Bisphenols & skin sensitisers in leather production

Guest Writer: Dietrich Tegtmeyer, LANXESS GmbH

New regulations for Bisphenols & Skin Sensitizing Chemicals under discussion at ECHA

Changes in regulations and restrictions are an ongoing topic for several decades. The European Chemicals Agency (ECHA), as the organization in charge for Europe, has a strict, interactive, and scientific based process in place, which must be followed before new restrictions potentially get in place in restricted substances lists, such as REACh Annex XVII.

These cases are both relevant for the leather industry and have been started for the two cases of Bisphenols and Skin Sensitizer Chemicals. Although it may be 2024 – 2026 until potential restrictions are enforced, it is important to start the discussion already today, and participate with scientific based results and studies in the interactive process. TEGEWA, the German-based association representing leather and textile chemicals producers, has formed an expert group on these topics to coordinate the necessary steps and communication on behalf of the leather chemicals industry.

The following information was presented in Spring 2021 member meeting and summarizes the current status. If there are further questions on these topics, the LWG will be happy to coordinate a proper and accurate response.

Bisphenols

What are they?

Bisphenols (BP) are a family of chemical raw materials used for various plastics, coatings and polymers. Traces of the raw materials have been found in certain household products.

The focus currently lies on 3 chemically different types of BPs:

  • Bisphenol A (BPA) – used in plastic bottles, food packaging, piping, etc.
  • Bisphenol S (BPS) – used as raw material in retanning chemicals
  • Bisphenol F (BPF) – generated as an impurity in some retanning chemicals

BPA is the main compound of concern. It makes up approximately 98 % of the combined production volume of BP’s. BPA has been found to be a low potency endocrine disruptor and is restricted, for example by REACH.

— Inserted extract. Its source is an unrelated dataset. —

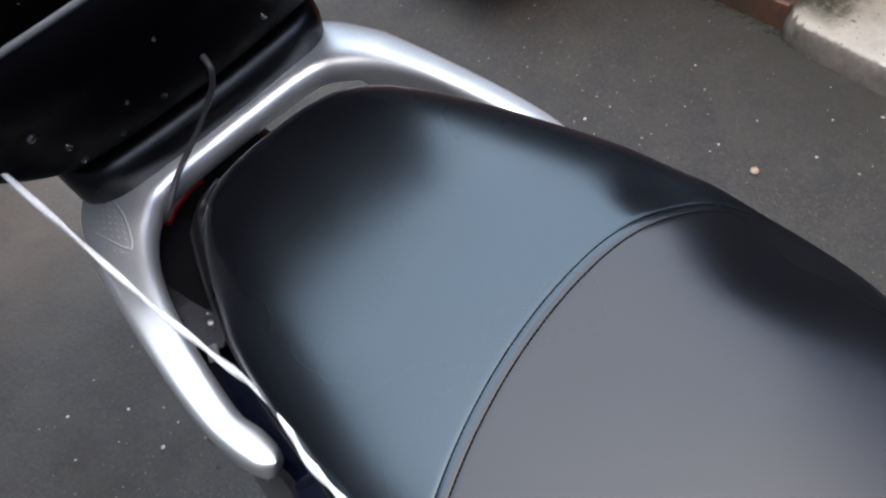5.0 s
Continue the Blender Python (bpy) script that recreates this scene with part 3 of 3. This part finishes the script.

BPF and BPS can be found in traces in leather from the raw materials for synthetic tanning agents. The impact on humans and environment is under further investigation.

New restrictions proposal

In 2020, two EU member states proposed further regulatory actions: Classification and Restriction. The announced restriction proposal refers to Bispenol A (BPA) and “similar substances”. Chemicals with BPs content above a threshold may be restricted to industrial use (workplace safety & waste treatment). A REACH restriction will establish a threshold for consumer articles as well (leather), not only chemicals.

A final proposal is expected to be submitted to ECHA in late 2021 and will go into the public consultation phase. Any legislation resulting from the proposal is only expected a few years later, in 2025-26.

Skin sensitizing chemicals

What are they?

Skin sensitizing chemicals are substances that cause an allergic response following skin contact. Individual skin sensitizers are already restricted under REACH, for example Chromium VI, Nickel, and DMFu. A new proposal is being considered by REACH-ECHA that would extend restrictions and establish limits for leather & textiles that contain skin sensitizing chemicals in general.

What does this mean for leather?

The current 3mg/kg limit for Cr VI has been challenged, but the newly proposed 1mg/kg would need a valid test method. The proposed limit for Cobalt & Nickel is 20mg/kg, but the current test method does not distinguish between free and complexed metal dyes. Additionally, the default limit is proposed at 110 ppm for all skin sensitizers (SDS: “H317”).

A final proposal for skin sensitizers is expected to be submitted to ECHA shortly, in Q2 2021, and will go into the public consultation phase. Any legislation resulting from the proposal is only expected a few years later, in 2024-25.